(INFORMATION SHOWN)
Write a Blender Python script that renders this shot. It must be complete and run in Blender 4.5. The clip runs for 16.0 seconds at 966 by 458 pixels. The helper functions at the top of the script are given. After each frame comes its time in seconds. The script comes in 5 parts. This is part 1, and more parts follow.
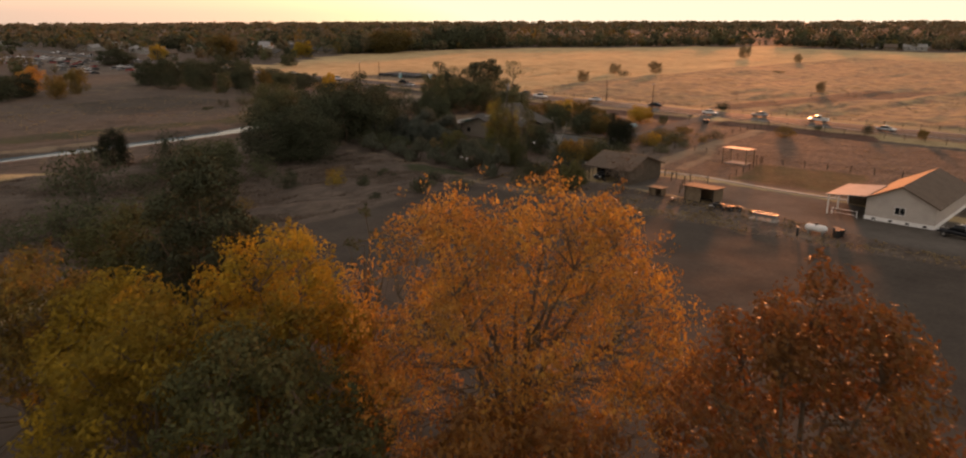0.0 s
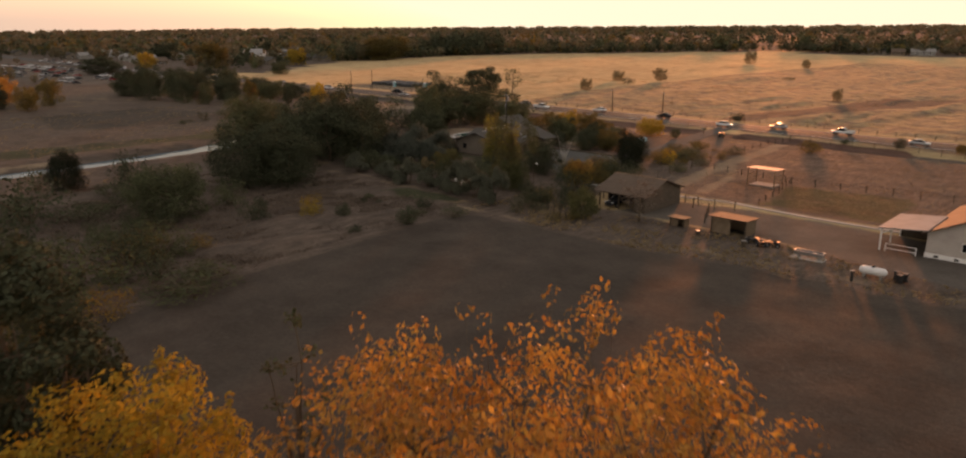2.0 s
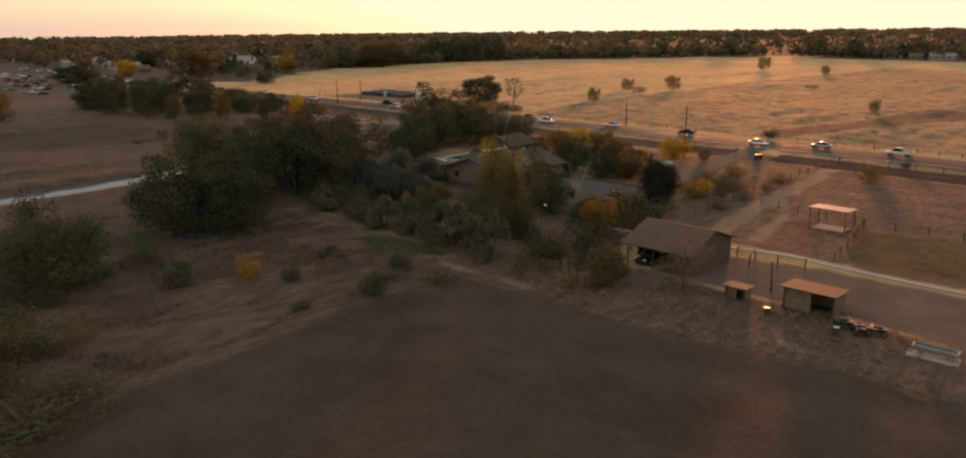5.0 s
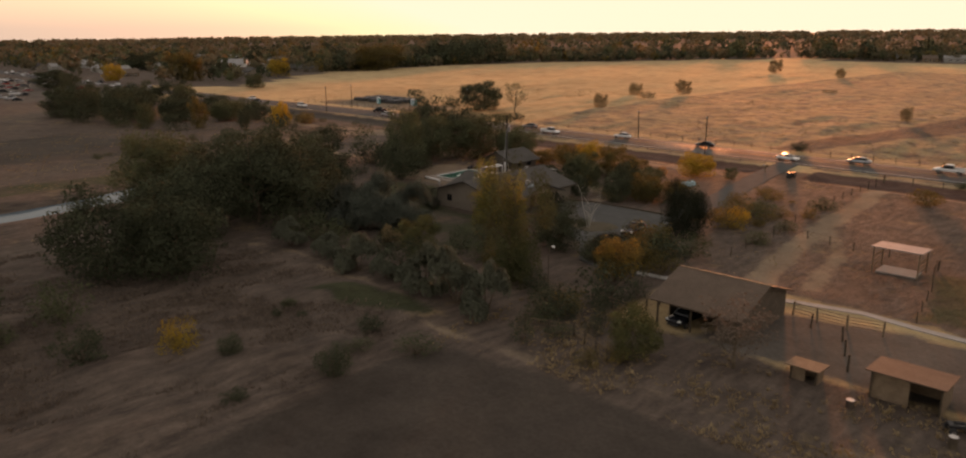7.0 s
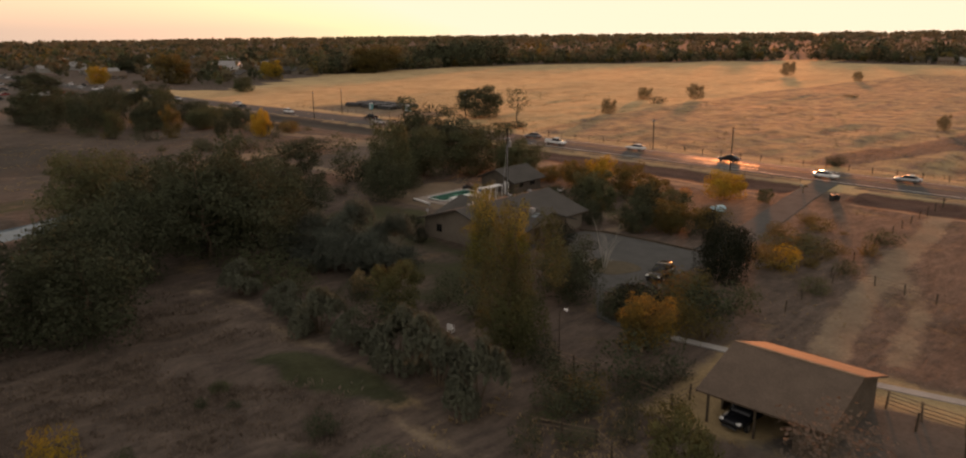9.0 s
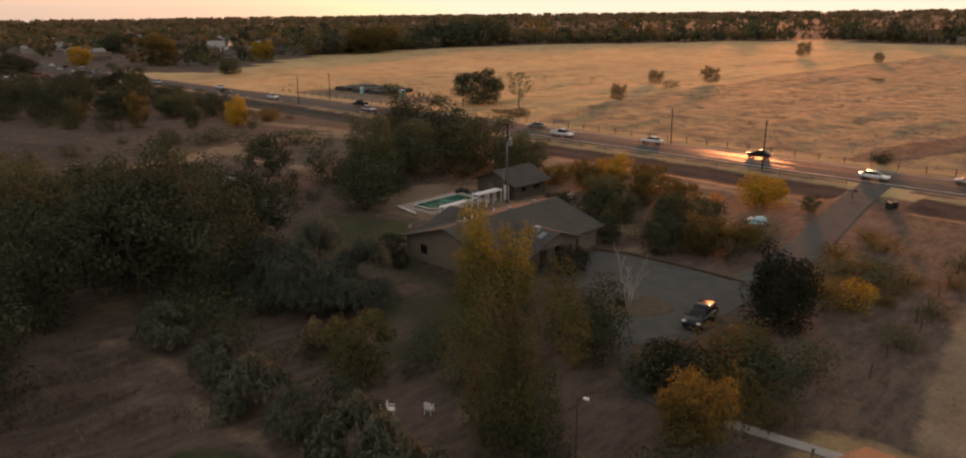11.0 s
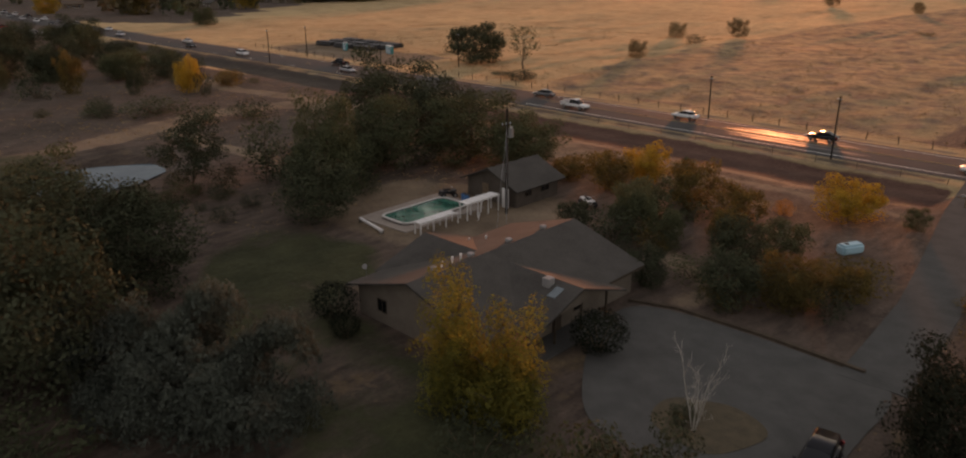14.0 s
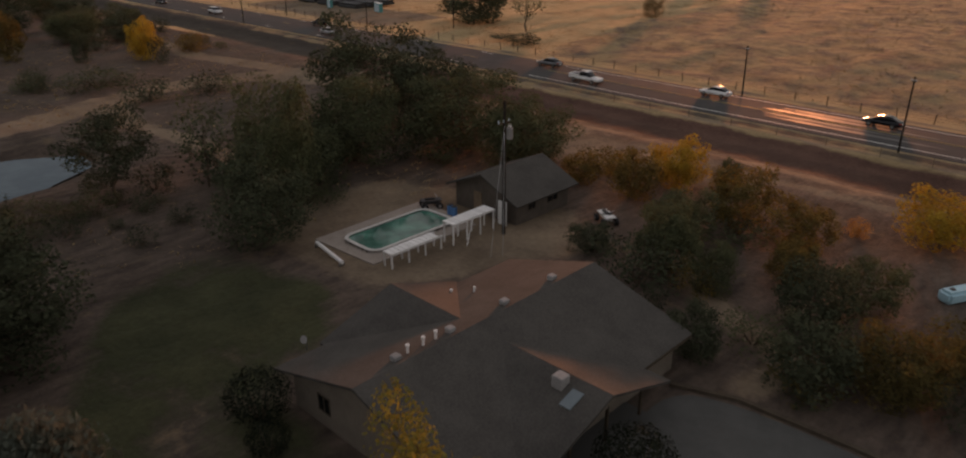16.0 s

(TASK STATEMENT) Reproduce every line exactly and omit all pictures.

(RESPONSE FOR THIS EXERCISE)
Write a Blender Python script that renders this shot. It must be complete and run in Blender 4.5. The clip runs for 16.0 seconds at 966 by 458 pixels. The helper functions at the top of the script are given. After each frame comes its time in seconds. The script comes in 5 parts. This is part 1, and more parts follow.
0.0 s
2.0 s
5.0 s
7.0 s
9.0 s
11.0 s
14.0 s
16.0 s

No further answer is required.